The fact that the Bologna Process was forged "at the birthday parties of elite universities" is a sign of its "original sin" and indicative of a notable "democratic deficit" underlying the initiative.
That is the view of Sacha Garben, a fellow in the law department at the London School of Economics, who put forward a major critique of Bologna at a workshop on higher education and Europe on 23 March.
Dr Garben was responding to the former education minister Baroness Blackstone, who told the event - Europe's Crisis, Higher Education's Chance: Reframing the Integration Issue in the Europe of Knowledge - about her role in bringing about the Bologna Declaration. She described how in early 1998 her French equivalent, Claude Allègre, had asked her for a meeting.

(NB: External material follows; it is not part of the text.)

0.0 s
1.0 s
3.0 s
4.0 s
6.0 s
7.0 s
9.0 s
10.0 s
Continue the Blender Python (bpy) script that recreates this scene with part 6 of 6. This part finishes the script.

"In despair about the French higher education system, which he believed to be unreformable from within", he had proposed that the two of them, together with colleagues from Germany and Italy, should mark the 800th anniversary of the creation of the Sorbonne with "plans for greater integration of their HE systems on the Anglo-Saxon model".
Despite much protest from some European nations, Baroness Blackstone went on, the announcement led to the Bologna Declaration in 1999. She had lobbied successfully for it to be a European rather than a European Union initiative, "with the Commission playing a minor part", and it has now been signed by 47 countries, including accession states.

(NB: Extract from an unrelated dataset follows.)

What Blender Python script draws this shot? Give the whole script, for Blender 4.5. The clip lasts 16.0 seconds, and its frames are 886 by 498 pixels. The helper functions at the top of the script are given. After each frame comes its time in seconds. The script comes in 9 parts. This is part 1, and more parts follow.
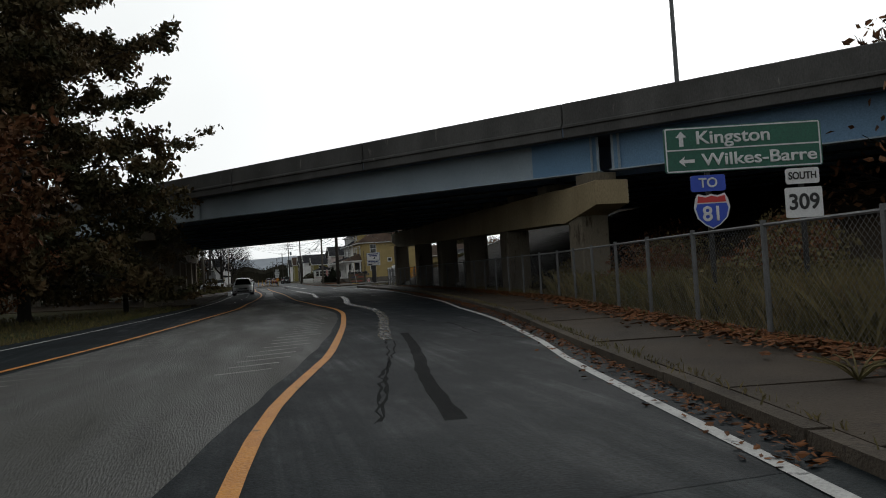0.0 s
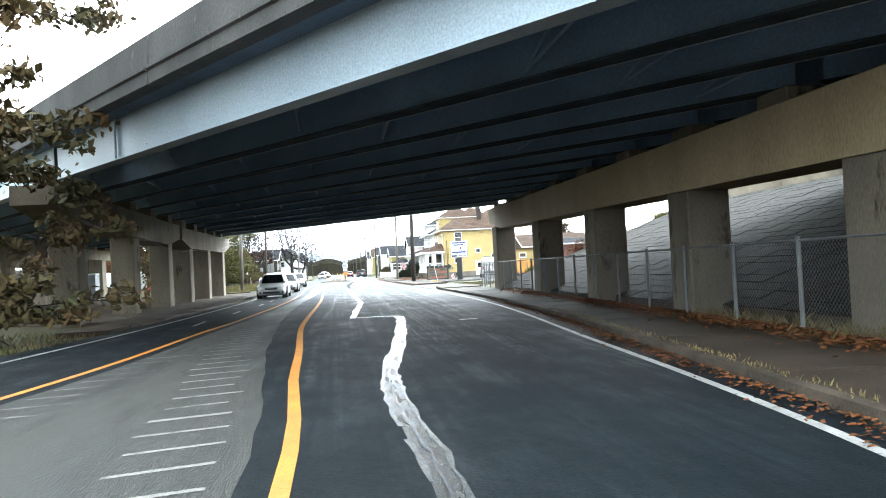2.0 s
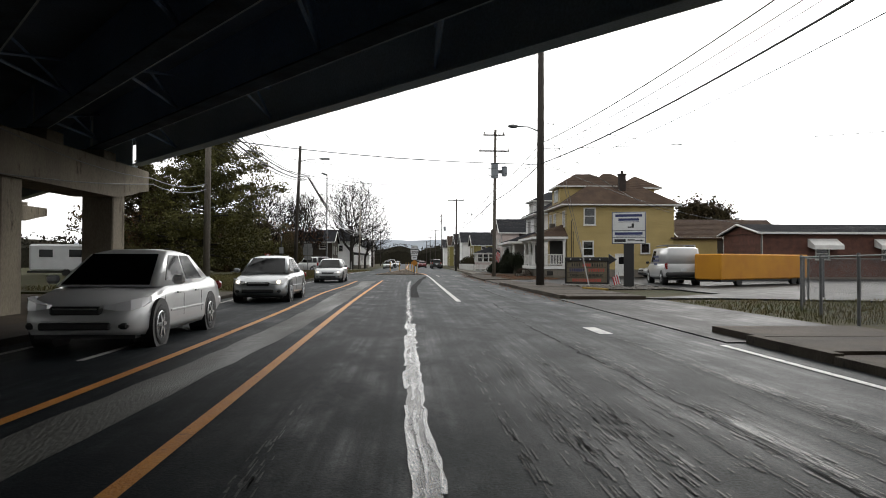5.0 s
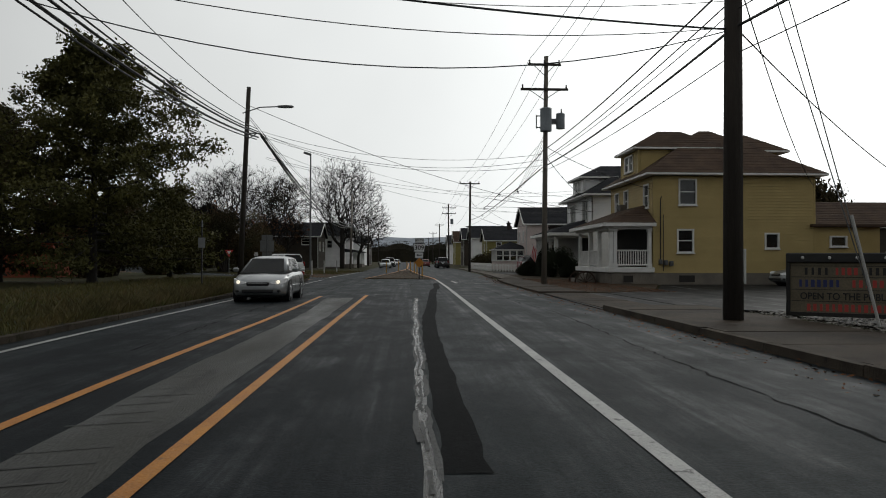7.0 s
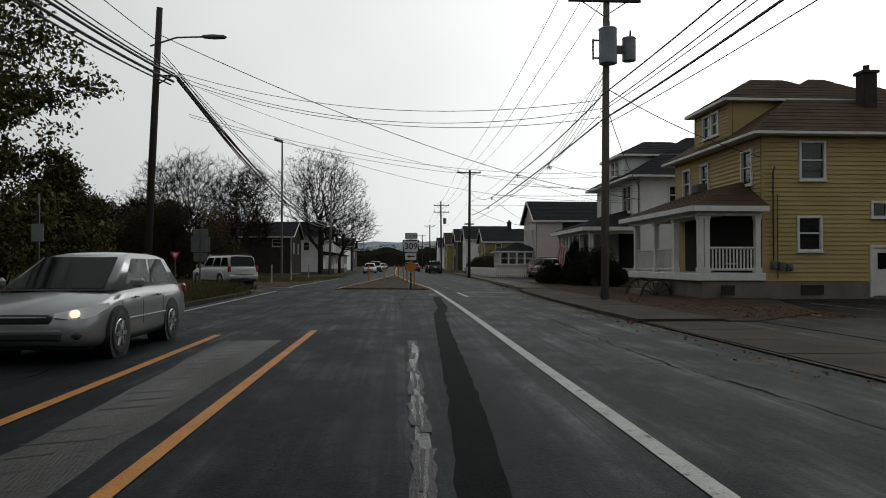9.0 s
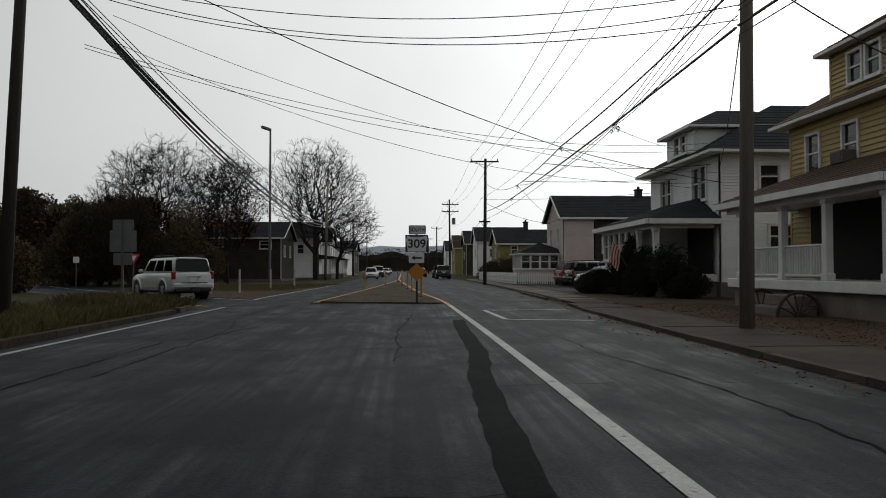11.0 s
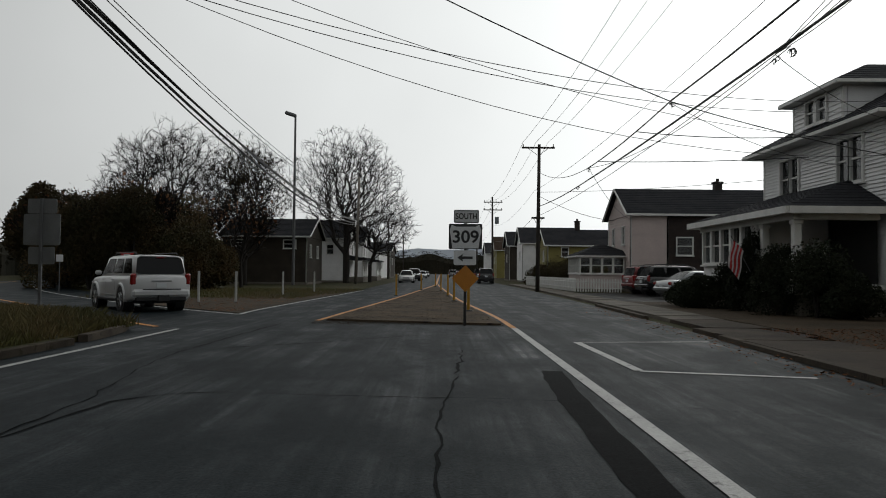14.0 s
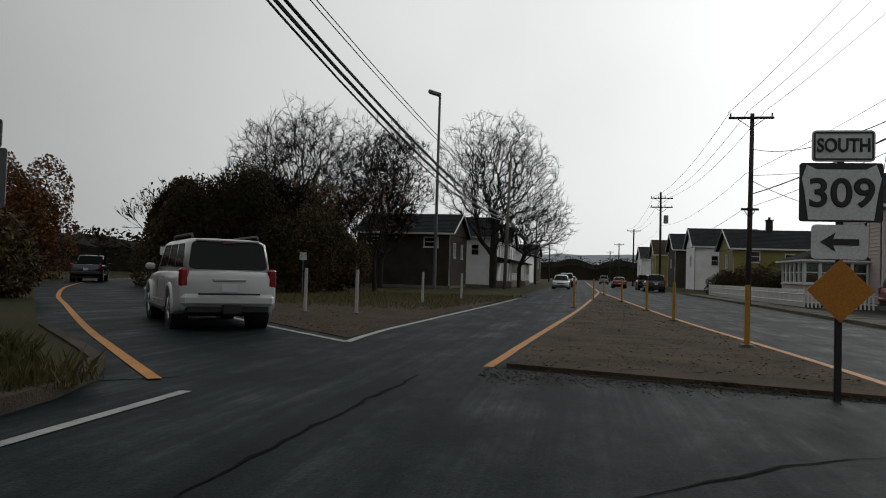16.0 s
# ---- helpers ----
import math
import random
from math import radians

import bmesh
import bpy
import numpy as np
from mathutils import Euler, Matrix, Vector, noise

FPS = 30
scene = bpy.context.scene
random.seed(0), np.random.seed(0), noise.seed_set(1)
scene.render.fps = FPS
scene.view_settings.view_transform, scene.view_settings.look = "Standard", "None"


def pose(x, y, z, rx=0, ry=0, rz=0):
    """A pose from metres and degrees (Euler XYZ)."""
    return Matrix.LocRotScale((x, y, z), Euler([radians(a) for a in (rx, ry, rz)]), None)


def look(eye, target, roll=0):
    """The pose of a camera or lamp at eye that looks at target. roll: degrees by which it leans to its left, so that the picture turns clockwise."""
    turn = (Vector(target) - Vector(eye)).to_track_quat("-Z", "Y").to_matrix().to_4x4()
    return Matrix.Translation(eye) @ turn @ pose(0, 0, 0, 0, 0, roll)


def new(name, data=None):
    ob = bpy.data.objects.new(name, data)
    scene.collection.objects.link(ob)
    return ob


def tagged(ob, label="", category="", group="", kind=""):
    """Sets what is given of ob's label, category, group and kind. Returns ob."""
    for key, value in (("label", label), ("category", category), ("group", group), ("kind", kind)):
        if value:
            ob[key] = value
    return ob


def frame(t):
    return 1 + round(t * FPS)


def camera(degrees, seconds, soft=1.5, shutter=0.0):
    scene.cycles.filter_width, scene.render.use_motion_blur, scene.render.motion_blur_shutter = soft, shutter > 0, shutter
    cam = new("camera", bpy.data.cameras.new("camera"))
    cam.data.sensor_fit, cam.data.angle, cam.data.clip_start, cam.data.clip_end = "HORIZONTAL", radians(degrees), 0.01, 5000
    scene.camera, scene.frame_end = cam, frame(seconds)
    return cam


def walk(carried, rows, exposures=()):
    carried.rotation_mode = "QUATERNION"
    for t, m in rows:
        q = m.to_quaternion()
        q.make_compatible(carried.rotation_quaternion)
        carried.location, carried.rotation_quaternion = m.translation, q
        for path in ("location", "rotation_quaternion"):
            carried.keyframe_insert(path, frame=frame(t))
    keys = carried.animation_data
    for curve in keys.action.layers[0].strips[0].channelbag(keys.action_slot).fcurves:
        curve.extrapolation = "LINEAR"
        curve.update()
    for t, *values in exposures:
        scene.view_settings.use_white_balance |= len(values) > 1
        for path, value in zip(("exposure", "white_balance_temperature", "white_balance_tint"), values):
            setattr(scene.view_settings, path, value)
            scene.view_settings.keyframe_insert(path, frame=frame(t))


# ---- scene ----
cam = camera(61.6, 16.0, 1.0)
PATH = [
    (0, (-3.17, -67.302, 1.151), (-2.663, -65.369, 1.206), -3.5),
    (0.5, (-2.134, -62.252, 1.153), (-1.671, -60.307, 1.208), -3.3),
    (1, (-1.225, -57.058, 1.286), (-0.811, -55.102, 1.332), -3.3),
    (1.5, (-0.352, -51.967, 1.287), (-0.001, -49.999, 1.335), -2.8),
    (2, (0.037, -46.411, 1.318), (0.324, -44.433, 1.367), -2.9),
    (2.5, (0.417, -40.809, 1.272), (0.63, -38.822, 1.325), -3.0),
    (3, (0.657, -35.046, 1.322), (0.816, -33.053, 1.37), -2.2),
    (3.5, (0.794, -29.811, 1.259), (0.925, -27.816, 1.304), -0.9),
    (4, (0.905, -24.51, 1.259), (1.009, -22.513, 1.295), -0.4),
    (6.5, (0.72, 4.65, 1.291), (0.808, 6.648, 1.324), 0.3),
    (7, (0.68, 8.929, 1.345), (0.769, 10.927, 1.374), 0.1),
    (7.5, (0.629, 12.203, 1.28), (0.718, 14.2, 1.313), -0.2),
    (8, (0.623, 15.92, 1.275), (0.721, 17.917, 1.311), -0.2),
    (8.5, (0.548, 19.607, 1.32), (0.664, 21.604, 1.356), -0.2),
    (9, (0.656, 22.648, 1.273), (0.778, 24.644, 1.314), 0.0),
    (11.5, (0.848, 34.77, 1.266), (0.948, 36.767, 1.32), 0.1),
    (12, (0.867, 36.02, 1.312), (0.959, 38.017, 1.363), 0.4),
    (12.5, (0.856, 37.195, 1.318), (0.94, 39.193, 1.371), 0.0),
    (13, (0.83, 38.464, 1.315), (0.908, 40.462, 1.371), 0.5),
    (13.5, (0.798, 39.775, 1.282), (0.867, 41.773, 1.341), 0.4),
    (14, (0.717, 41.56, 1.314), (0.723, 43.559, 1.375), 0.5),
    (14.5, (0.444, 43.313, 1.32), (0.375, 45.311, 1.382), 0.6),
    (15, (0.06, 45.77, 1.3), (-0.095, 47.762, 1.365), 0.8),
    (15.5, (-0.537, 48.476, 1.279), (-0.791, 50.459, 1.346), 0.9),
    (16, (-1.347, 51.363, 1.208), (-1.711, 53.328, 1.274), 1.7),
]
EXPOSURES = [(0, 0.3, 6350, 7), (0.5, 0.6, 6250, 6), (1, 1.8, 6050, 4), (1.5, 3.0, 5900, 3), (2, 4.1, 5800, 2), (2.5, 4.55, 5850, 3), (3, 4.05, 6250, 6), (3.5, 3.55, 6500, 9), (4, 3.2, 6550, 10), (4.2, 2.9, 6550, 10), (5.2, 1.1, 6500, 9), (6.3, 0.1, 6400, 7), (16, 0.05, 6400, 7)]
walk(cam, [(t, look(eye, target, roll)) for t, eye, target, roll in PATH], EXPOSURES)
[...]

But Dr Garben said the way the Sorbonne and Bologna declarations had come about meant that they lacked democratic legitimacy.
Instead of going through the checks and balances of legislation and ratification, the Bologna Process, and the European Commission's recent strategies affecting higher education such as Europe 2020, represented a form of "soft law" lacking in transparency and built-in safeguards.
While this was "worrying in and of itself" for a democrat, continued Dr Garben, the processes were also "the key motors behind the marketisation of higher education, which touches on many fundamental questions of how we see our societies. It is unacceptable that such key decisions are being made in such an undemocratic way."
The only solution was to incorporate their provisions into the formal body of EU law, she argued.
Pedro Teixeira, assistant professor of economics at the University of Porto in Portugal, also noted "a growing trend towards marketisation in higher education at the national level, which could lead naturally to the emergence of a market across Europe". Yet both university rankings and the distribution of grants by the European Research Council showed a clear pattern of "winners and losers" among European nations, with the UK, Switzerland and the Netherlands doing well and those in Southern, Central and Eastern Europe lagging far behind.
If such trends give "a picture of what is to come", he added, "it is likely to generate significant tensions around the Bologna Process".
Meanwhile, Baroness Young, presenting the House of Lords' recent report The Modernisation of Higher Education in Europe, responded that its inquiry had found "no witnesses who wanted the Bologna Process to be reconstituted on a more formal footing".
Anne Corbett, visiting fellow at the LSE's European Institute, was also "unconvinced that we are likely to see any political enthusiasm for the legal integration of higher education into mainstream EU policy".